Copy exactly the lines from the one containing "keys = carried.animation_data" through the one containing "scene.view_settings.keyframe_insert(path, frame=frame(t))", both included, and nothing else.

**Animation scripts**
----------------

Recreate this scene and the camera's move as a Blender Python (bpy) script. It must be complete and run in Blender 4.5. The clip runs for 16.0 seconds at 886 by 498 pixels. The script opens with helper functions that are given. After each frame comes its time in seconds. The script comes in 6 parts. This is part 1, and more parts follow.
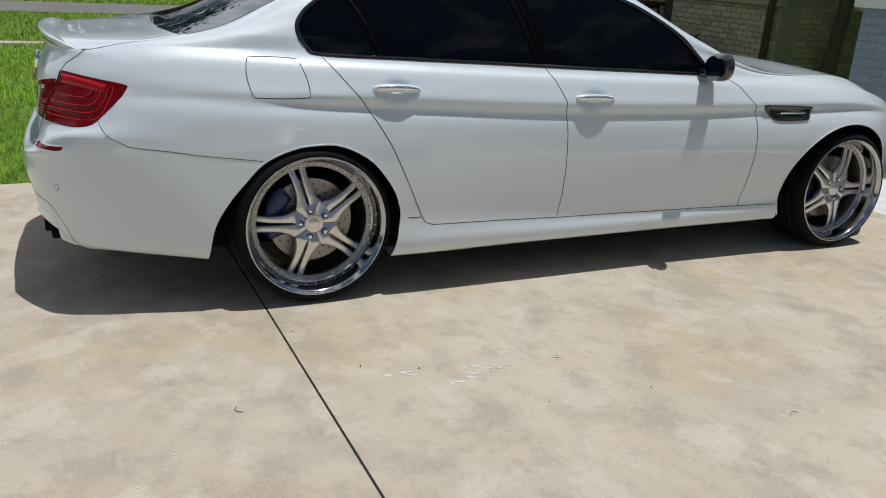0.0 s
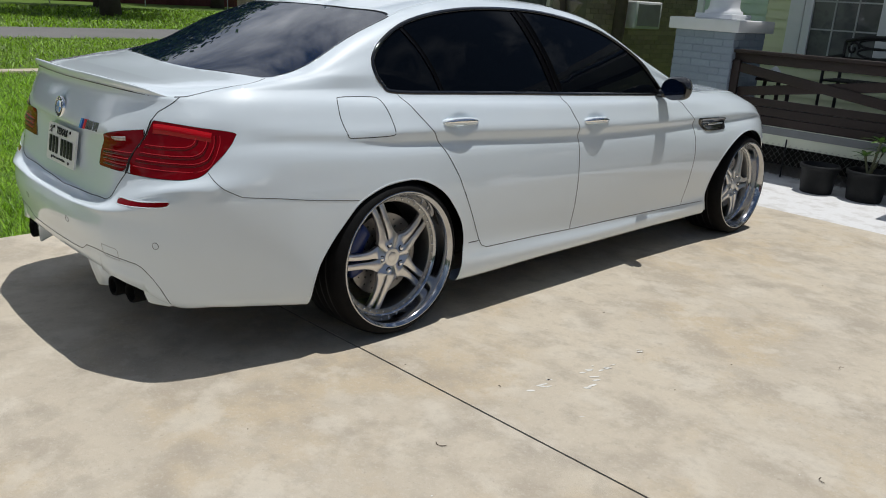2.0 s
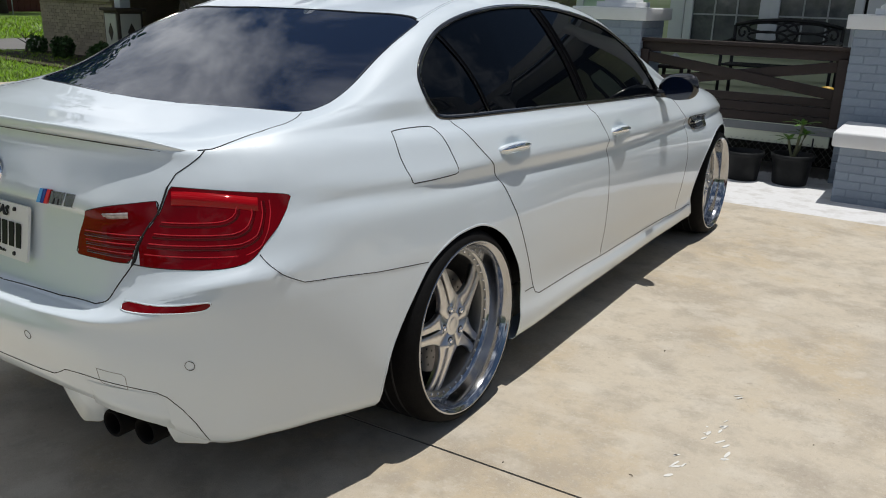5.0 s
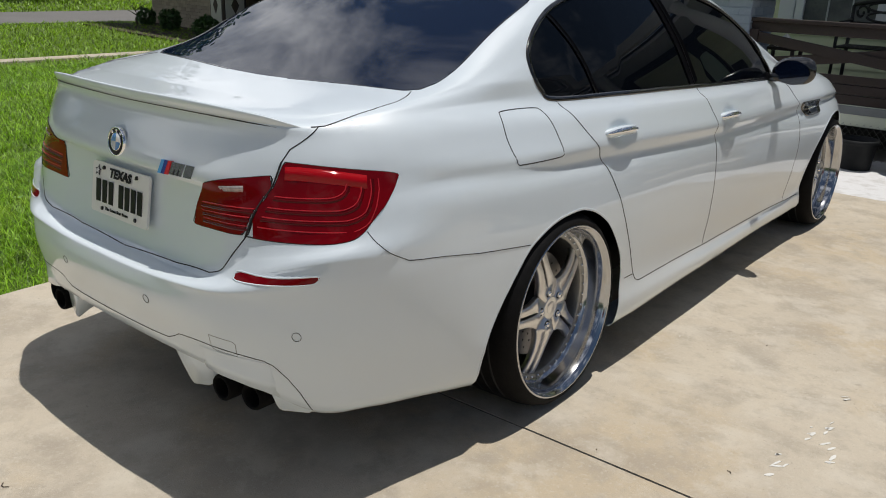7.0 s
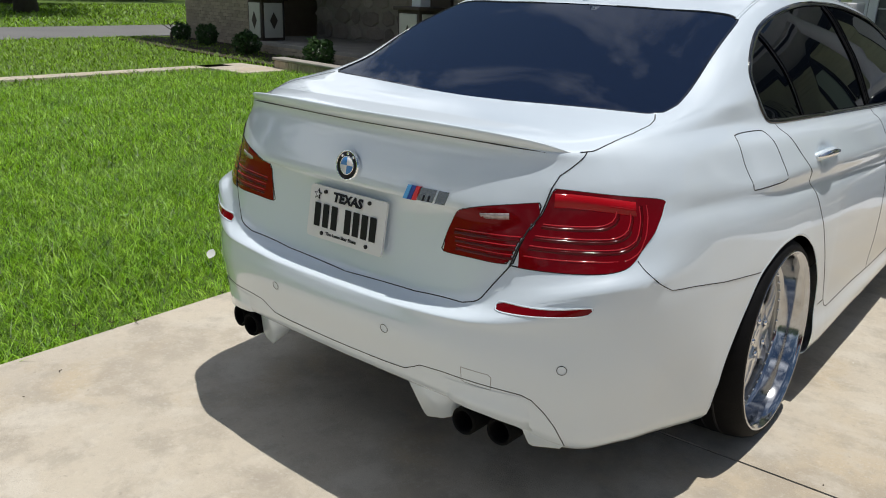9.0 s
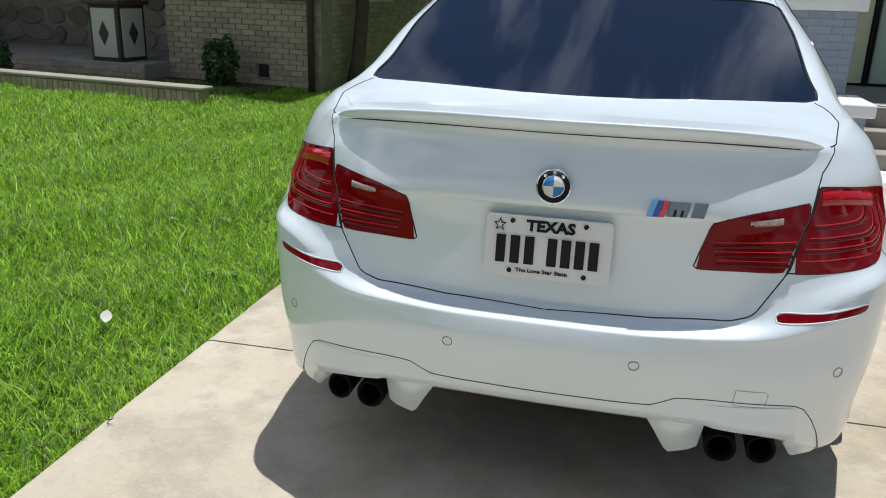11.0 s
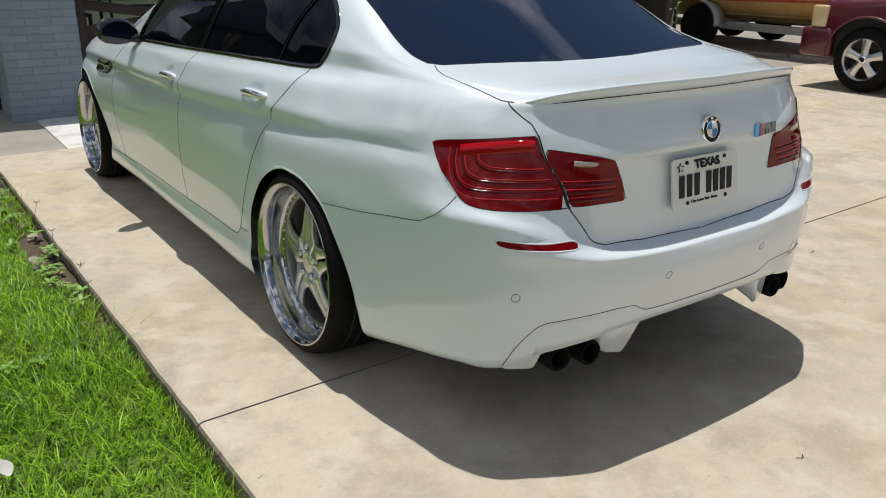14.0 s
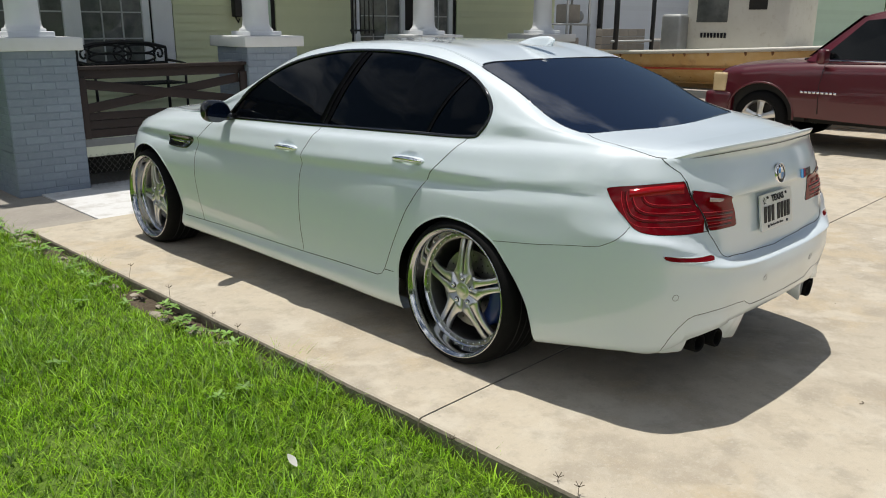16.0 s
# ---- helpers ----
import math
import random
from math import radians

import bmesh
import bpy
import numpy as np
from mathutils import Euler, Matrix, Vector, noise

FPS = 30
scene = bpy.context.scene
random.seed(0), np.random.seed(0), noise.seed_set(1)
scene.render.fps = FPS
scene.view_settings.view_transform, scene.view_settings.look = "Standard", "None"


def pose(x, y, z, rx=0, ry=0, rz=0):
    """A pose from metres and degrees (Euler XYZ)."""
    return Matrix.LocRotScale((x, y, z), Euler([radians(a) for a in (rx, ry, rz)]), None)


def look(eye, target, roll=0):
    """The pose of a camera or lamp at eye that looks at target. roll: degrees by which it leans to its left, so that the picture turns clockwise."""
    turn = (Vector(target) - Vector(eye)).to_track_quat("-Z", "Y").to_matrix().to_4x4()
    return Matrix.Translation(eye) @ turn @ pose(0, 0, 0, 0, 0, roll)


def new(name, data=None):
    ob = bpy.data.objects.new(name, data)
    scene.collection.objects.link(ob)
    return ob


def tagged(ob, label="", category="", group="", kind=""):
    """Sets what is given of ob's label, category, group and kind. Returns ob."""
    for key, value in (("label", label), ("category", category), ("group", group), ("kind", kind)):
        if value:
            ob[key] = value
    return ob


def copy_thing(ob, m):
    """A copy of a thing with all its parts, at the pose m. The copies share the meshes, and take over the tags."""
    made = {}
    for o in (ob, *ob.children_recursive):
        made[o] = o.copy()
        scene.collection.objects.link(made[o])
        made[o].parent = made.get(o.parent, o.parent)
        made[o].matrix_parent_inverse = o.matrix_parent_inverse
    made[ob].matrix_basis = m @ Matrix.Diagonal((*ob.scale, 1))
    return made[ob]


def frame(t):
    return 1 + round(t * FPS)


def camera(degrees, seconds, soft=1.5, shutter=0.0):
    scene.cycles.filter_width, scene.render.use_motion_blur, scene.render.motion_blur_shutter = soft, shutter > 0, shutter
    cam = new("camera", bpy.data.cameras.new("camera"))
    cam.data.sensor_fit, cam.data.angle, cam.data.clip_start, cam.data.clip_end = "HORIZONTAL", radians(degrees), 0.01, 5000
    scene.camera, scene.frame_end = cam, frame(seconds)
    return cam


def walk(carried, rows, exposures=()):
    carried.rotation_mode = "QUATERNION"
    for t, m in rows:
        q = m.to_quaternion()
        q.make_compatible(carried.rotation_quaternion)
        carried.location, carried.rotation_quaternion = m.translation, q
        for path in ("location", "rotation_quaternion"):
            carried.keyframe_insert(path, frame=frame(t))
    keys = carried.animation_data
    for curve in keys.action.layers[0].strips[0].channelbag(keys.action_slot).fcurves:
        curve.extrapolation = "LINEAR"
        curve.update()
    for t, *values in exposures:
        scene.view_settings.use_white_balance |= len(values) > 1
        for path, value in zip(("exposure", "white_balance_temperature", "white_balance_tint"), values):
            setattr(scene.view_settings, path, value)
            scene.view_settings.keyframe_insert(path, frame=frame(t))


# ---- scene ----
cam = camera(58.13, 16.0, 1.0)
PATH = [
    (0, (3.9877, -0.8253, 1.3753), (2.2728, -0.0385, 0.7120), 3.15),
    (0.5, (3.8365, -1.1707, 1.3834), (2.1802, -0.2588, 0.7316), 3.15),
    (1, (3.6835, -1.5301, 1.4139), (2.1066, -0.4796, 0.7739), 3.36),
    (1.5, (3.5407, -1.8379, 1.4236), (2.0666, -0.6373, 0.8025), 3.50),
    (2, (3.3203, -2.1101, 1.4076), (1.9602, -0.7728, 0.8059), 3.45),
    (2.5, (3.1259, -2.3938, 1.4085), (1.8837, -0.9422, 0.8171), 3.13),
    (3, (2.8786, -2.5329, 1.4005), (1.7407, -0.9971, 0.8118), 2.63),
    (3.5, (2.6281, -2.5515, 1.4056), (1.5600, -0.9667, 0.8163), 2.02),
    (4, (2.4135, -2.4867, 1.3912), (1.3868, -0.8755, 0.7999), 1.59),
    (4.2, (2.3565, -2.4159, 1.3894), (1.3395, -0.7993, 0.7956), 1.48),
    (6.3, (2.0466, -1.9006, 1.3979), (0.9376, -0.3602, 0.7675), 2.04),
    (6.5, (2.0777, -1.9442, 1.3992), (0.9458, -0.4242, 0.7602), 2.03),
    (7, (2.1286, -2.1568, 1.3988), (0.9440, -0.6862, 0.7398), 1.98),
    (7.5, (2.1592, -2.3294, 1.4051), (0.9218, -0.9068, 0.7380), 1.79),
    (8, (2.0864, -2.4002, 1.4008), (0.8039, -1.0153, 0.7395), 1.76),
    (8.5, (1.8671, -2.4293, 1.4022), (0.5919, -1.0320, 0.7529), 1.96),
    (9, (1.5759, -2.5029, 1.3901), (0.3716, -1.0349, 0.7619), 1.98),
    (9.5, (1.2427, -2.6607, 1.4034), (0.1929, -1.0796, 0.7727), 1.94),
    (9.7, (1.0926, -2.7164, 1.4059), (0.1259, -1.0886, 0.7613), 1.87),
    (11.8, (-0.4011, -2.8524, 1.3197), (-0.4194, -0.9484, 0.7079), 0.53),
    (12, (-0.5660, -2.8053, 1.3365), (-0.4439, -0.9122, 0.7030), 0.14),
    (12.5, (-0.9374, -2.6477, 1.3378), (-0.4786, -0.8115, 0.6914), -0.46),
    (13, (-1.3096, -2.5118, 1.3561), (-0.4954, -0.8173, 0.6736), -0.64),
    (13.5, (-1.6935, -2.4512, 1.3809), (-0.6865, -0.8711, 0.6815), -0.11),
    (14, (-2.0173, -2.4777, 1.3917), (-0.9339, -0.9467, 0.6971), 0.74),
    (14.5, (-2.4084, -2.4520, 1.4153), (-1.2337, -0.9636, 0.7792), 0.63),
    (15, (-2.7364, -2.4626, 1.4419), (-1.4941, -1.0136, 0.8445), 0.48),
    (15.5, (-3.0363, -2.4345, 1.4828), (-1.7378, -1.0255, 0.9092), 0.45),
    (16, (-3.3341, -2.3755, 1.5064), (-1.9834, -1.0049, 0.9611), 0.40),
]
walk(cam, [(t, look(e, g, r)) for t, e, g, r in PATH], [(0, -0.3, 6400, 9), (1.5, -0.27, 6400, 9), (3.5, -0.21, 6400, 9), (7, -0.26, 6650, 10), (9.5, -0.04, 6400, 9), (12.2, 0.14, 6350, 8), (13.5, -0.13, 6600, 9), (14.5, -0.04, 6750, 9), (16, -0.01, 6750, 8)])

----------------

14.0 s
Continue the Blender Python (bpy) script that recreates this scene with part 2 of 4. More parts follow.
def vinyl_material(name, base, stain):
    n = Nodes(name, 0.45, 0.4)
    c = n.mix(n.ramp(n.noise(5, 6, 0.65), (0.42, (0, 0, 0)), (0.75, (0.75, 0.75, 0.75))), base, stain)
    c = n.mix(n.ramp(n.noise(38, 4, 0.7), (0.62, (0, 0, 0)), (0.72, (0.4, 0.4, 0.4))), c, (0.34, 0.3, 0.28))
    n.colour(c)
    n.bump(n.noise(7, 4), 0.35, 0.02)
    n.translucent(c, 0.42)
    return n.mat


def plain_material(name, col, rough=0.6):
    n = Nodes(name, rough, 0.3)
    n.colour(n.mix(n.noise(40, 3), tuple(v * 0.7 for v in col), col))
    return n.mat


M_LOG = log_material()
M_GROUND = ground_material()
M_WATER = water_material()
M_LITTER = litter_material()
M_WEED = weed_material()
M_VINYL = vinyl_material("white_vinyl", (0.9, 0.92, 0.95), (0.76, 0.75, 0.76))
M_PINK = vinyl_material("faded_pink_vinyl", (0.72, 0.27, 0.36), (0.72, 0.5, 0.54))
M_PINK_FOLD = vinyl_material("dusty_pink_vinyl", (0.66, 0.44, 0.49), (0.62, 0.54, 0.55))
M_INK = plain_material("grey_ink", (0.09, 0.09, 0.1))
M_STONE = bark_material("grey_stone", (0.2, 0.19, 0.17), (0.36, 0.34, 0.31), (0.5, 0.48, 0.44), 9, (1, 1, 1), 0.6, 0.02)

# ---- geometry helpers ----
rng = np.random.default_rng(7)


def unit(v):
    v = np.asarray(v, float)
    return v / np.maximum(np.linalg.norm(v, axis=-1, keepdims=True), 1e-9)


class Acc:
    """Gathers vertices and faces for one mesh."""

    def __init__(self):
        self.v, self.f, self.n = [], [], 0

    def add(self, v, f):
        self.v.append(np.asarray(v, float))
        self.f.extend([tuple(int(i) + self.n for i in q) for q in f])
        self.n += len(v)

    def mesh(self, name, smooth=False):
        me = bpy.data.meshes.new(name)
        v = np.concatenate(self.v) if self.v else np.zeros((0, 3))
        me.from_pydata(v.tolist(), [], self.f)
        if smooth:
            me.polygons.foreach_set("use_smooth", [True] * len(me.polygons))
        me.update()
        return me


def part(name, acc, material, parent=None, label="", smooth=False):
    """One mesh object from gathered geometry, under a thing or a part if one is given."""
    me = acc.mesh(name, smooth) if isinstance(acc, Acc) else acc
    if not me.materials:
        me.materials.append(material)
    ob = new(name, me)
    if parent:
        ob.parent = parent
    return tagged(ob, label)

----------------

**Solution**
    keys = carried.animation_data
    for curve in keys.action.layers[0].strips[0].channelbag(keys.action_slot).fcurves:
        curve.extrapolation = "LINEAR"
        curve.update()
    for t, *values in exposures:
        scene.view_settings.use_white_balance |= len(values) > 1
        for path, value in zip(("exposure", "white_balance_temperature", "white_balance_tint"), values):
            setattr(scene.view_settings, path, value)
            scene.view_settings.keyframe_insert(path, frame=frame(t))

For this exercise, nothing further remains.